*Stated goal*.
Transcribe the whole listing without a single picture.

— Begin —

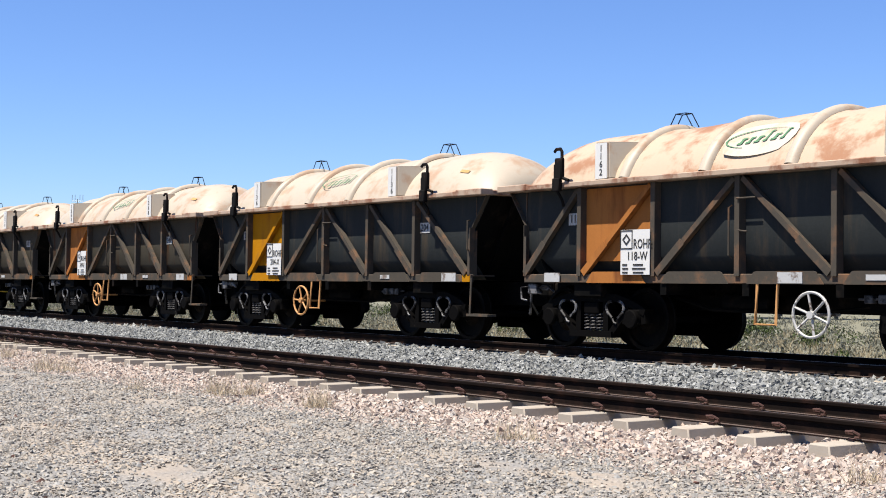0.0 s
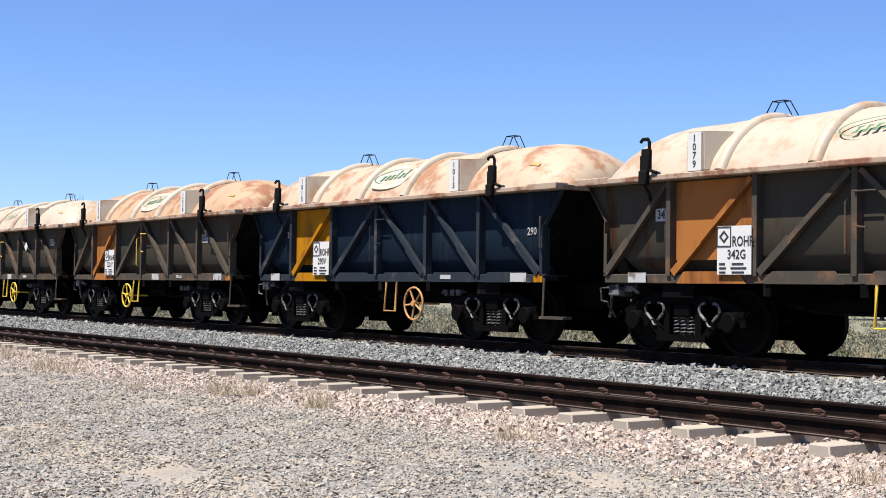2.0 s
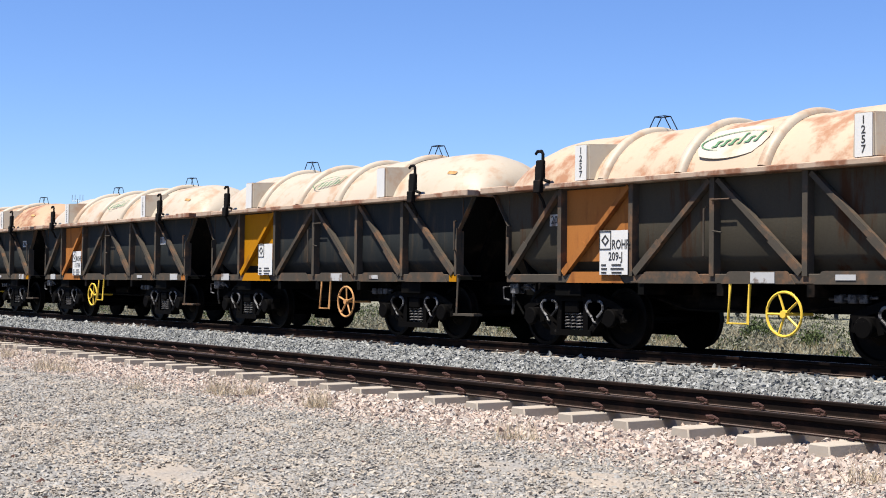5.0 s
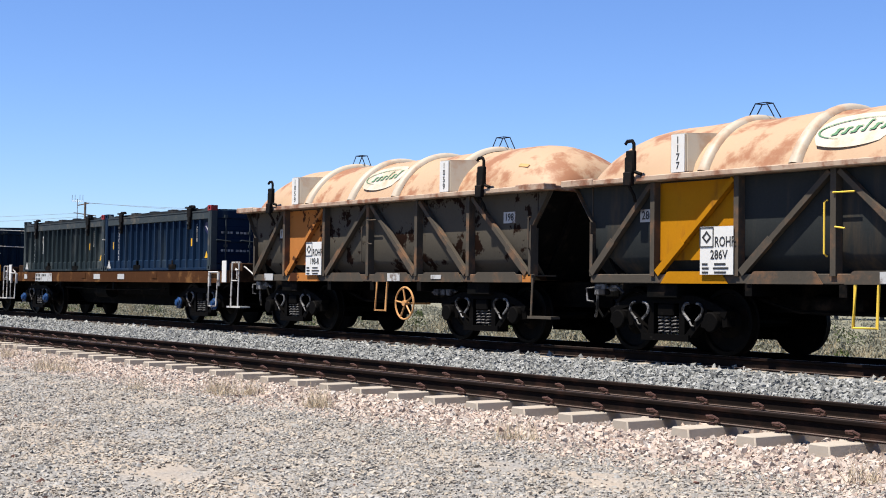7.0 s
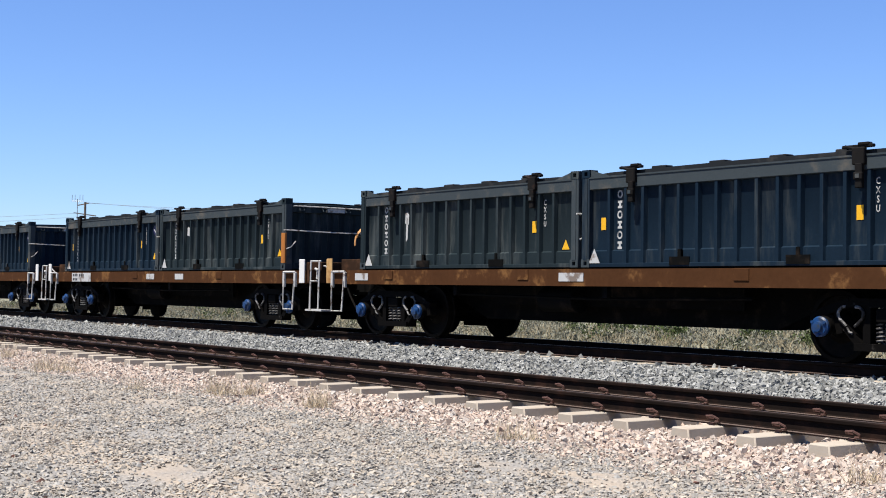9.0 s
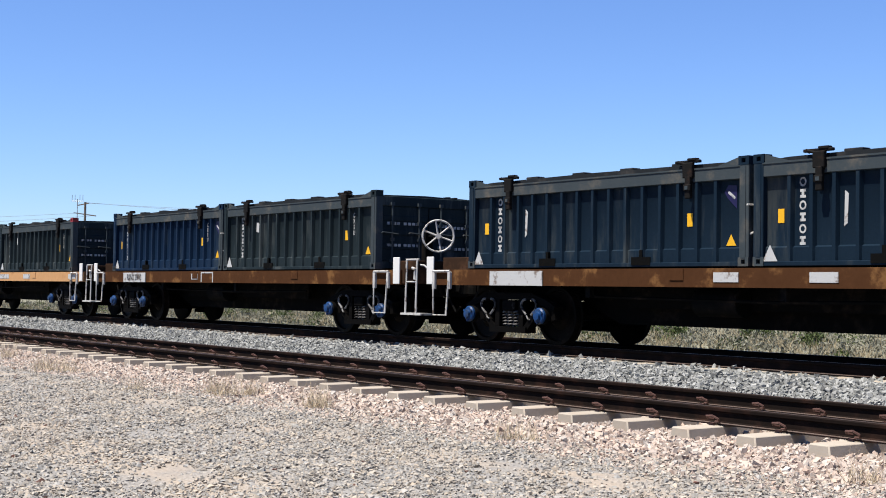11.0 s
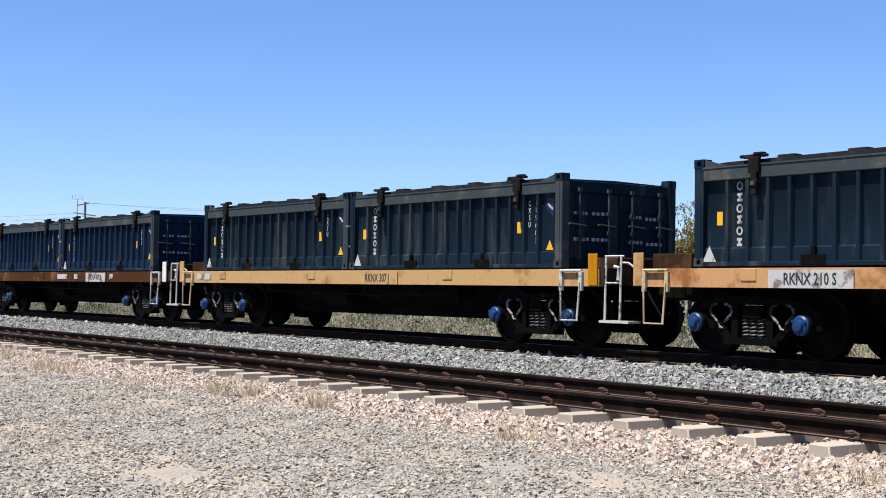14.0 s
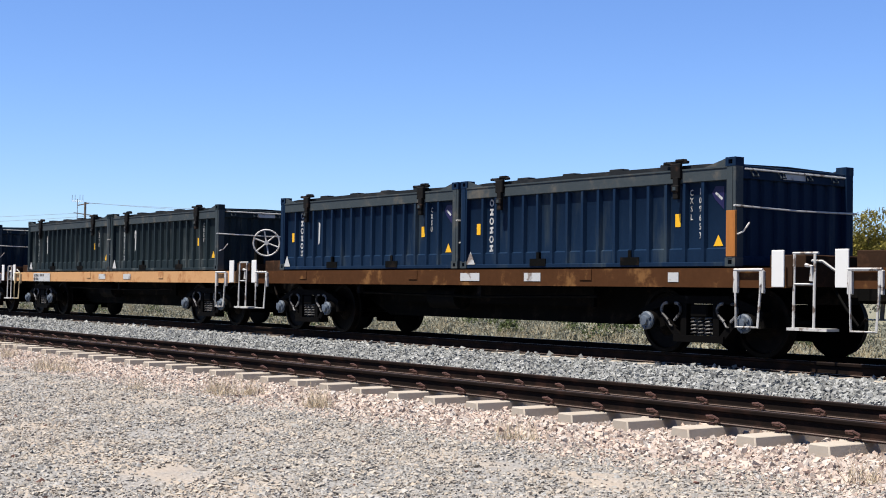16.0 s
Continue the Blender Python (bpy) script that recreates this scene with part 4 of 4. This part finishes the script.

— End —

*Exercise response*.
0.0 s
2.0 s
5.0 s
7.0 s
9.0 s
11.0 s
14.0 s
16.0 s
Continue the Blender Python (bpy) script that recreates this scene with part 4 of 4. This part finishes the script.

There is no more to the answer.